Sünnet-i seniyenin meratibi var. Bir kısmı vâcibdir, terk edilmez. O kısım, şeriat-ı garrada tafsilatıyla beyan edilmiş. Onlar muhkemattır, hiçbir cihette tebeddül etmez. Bir kısmı da nevafil nevindendir. Nevafil kısmı da iki kısımdır. Bir kısım, ibadete tabi sünnet-i seniye kısımlarıdır. Onlar dahi şeriat kitaplarında beyan edilmiş. Onların tağyiri bid’attır. Diğer kısmı “âdab” tabir ediliyor ki siyer-i seniye kitaplarında zikredilmiş. Onlara muhalefete, bid’a denilmez. Fakat âdab-ı Nebevîye bir nevi muhalefettir ve onların nurundan ve o hakiki edepten istifade etmemektir. Bu kısım ise örf ve âdât ve muamelat-ı fıtriyede Resul-i Ekrem aleyhissalâtü vesselâmın tevatürle malûm olan harekâtına ittiba etmektir.
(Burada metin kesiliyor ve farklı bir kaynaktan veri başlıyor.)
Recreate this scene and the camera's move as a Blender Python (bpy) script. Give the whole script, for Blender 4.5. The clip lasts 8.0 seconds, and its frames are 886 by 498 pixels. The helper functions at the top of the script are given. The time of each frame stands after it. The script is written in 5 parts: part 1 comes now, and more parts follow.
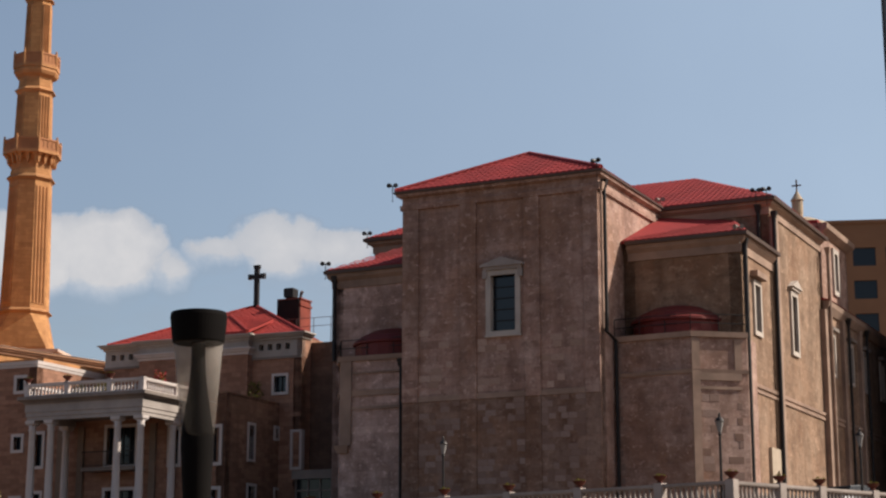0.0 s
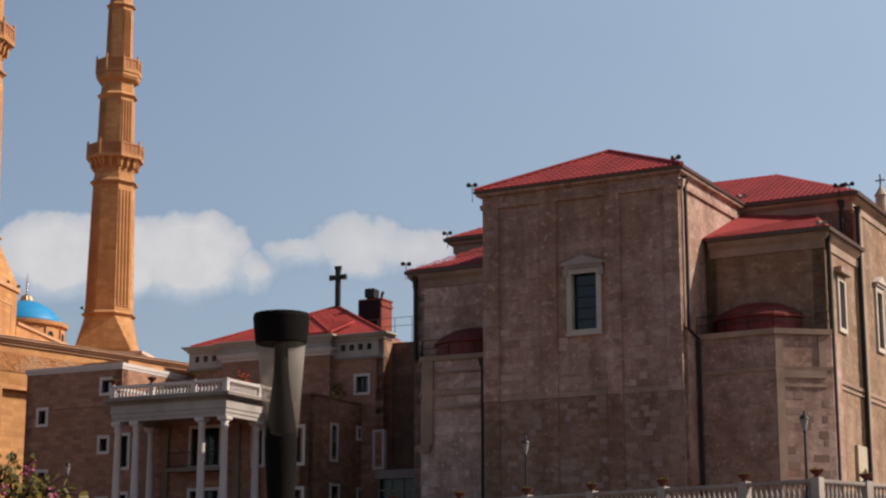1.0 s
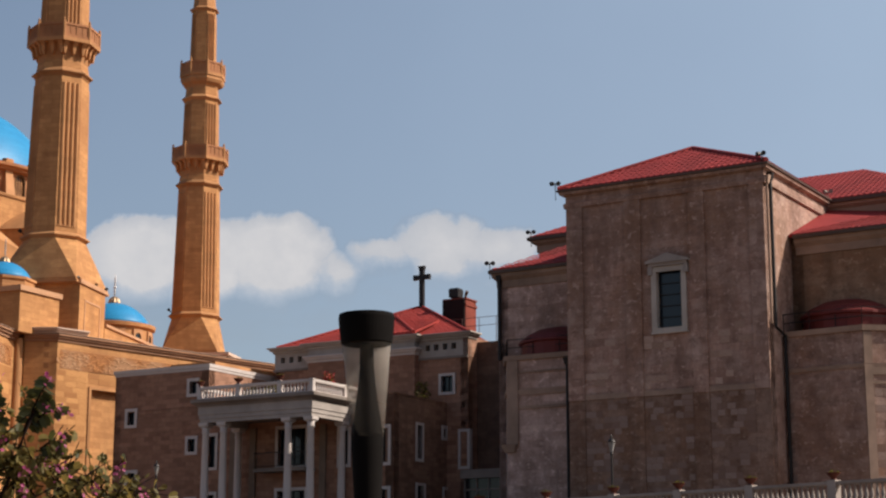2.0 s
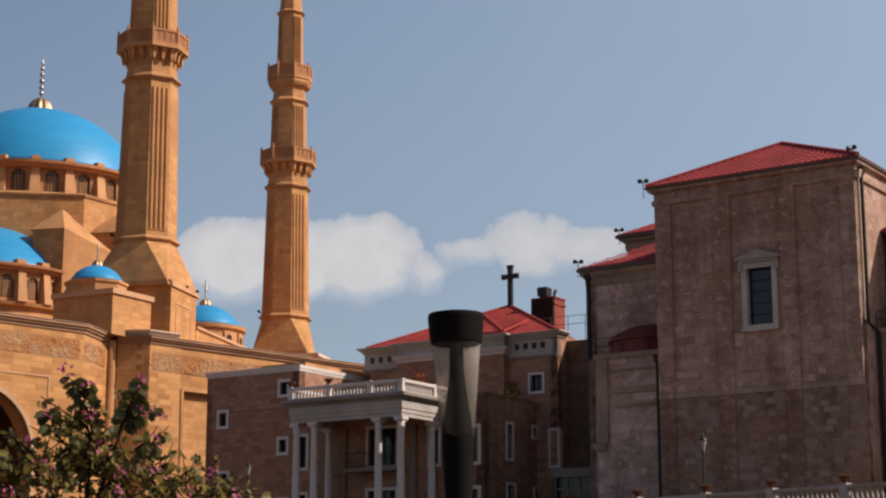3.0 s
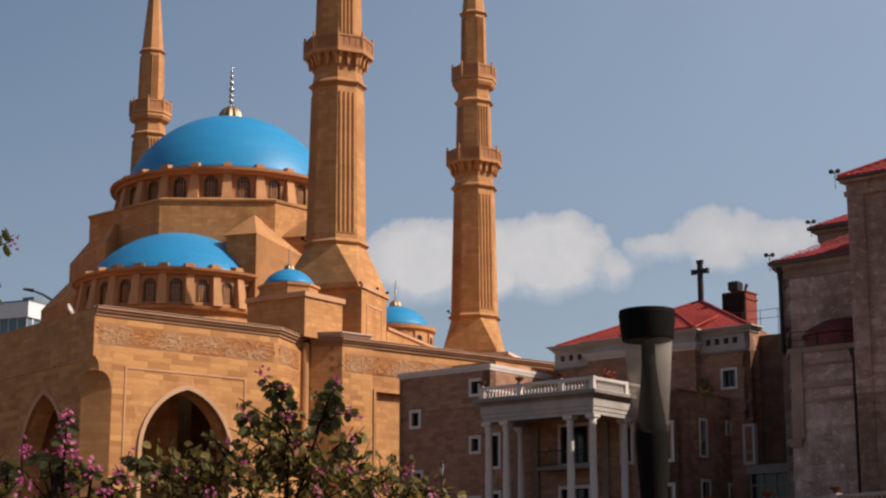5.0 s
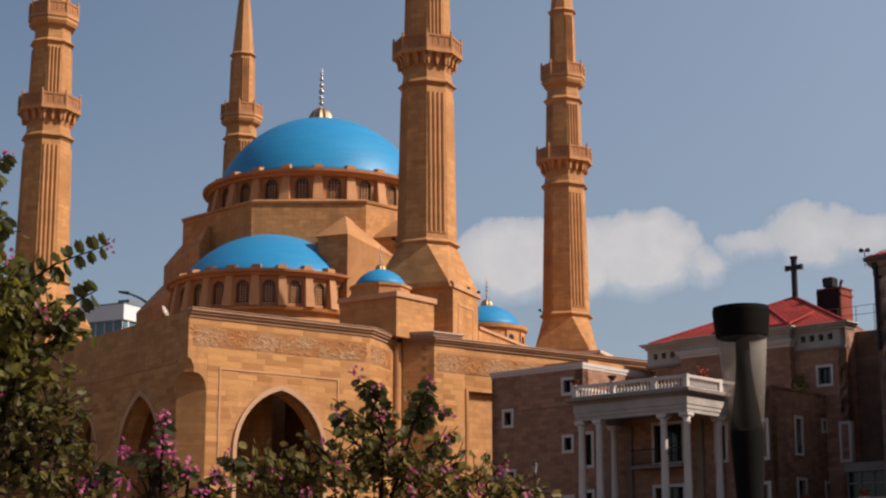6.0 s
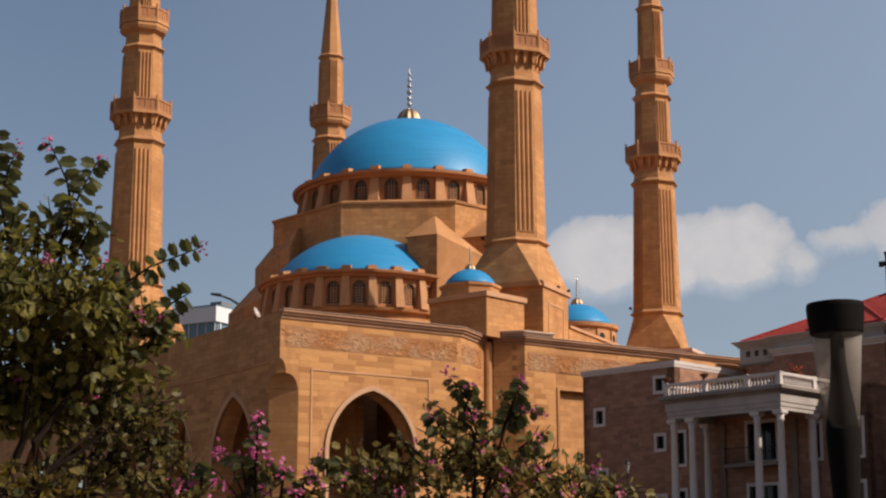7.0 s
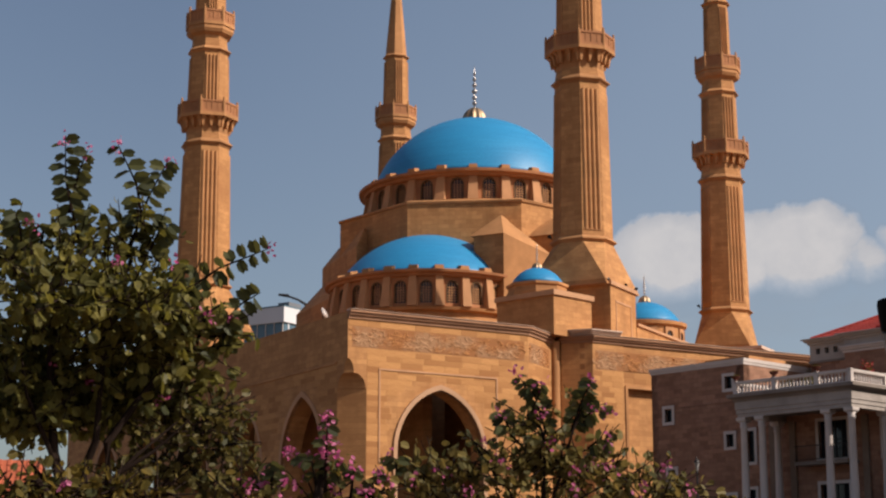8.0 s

Mesela, söylemek âdabını gösteren ve yemek ve içmek ve yatmak gibi hâlâtın âdabının düsturlarını beyan eden ve muaşerete taalluk eden çok sünnet-i seniyeler var. Bu nevi sünnetlere “âdab” tabir edilir. Fakat o âdaba ittiba eden, âdâtını ibadete çevirir, o âdabdan mühim bir feyz alır. En küçük bir âdabın müraatı, Resul-i Ekrem aleyhissalâtü vesselâmı tahattur ettiriyor, kalbe bir nur veriyor.
Sünnet-i seniyenin içinde en mühimmi, İslâmiyet alâmetleri olan ve şeaire de taalluk eden sünnetlerdir. Şeair, âdeta hukuk-u umumiye nevinden cemiyete ait bir ubudiyettir. Birisinin yapmasıyla o cemiyet umumen istifade ettiği gibi onun terkiyle de umum cemaat mes’ul olur. Bu nevi şeaire riya giremez ve ilan edilir. Nâfile nevinden de olsa şahsî farzlardan daha ehemmiyetlidir.
Yedinci Nükte
Sünnet-i seniye, edeptir. Hiçbir meselesi yoktur ki altında bir nur, bir edep bulunmasın! Resul-i Ekrem aleyhissalâtü vesselâm ferman etmiş: اَدَّبَنٖى رَبّٖى فَاَح۟سَنَ تَا۟دٖيبٖى Yani “Rabb’im bana edebi, güzel bir surette ihsan etmiş, edeplendirmiş.” Evet, siyer-i Nebeviyeye dikkat eden ve sünnet-i seniyeyi bilen, kat’iyen anlar ki: Edebin envaını, Cenab-ı Hak habibinde cem’etmiştir. Onun sünnet-i seniyesini terk eden, edebi terk eder. بٖى اَدَب۟ مَح۟رُوم۟ بَاشَد۟ اَز۟ لُط۟فِ رَب۟ kaidesine mâsadak olur, hasaretli bir edepsizliğe düşer.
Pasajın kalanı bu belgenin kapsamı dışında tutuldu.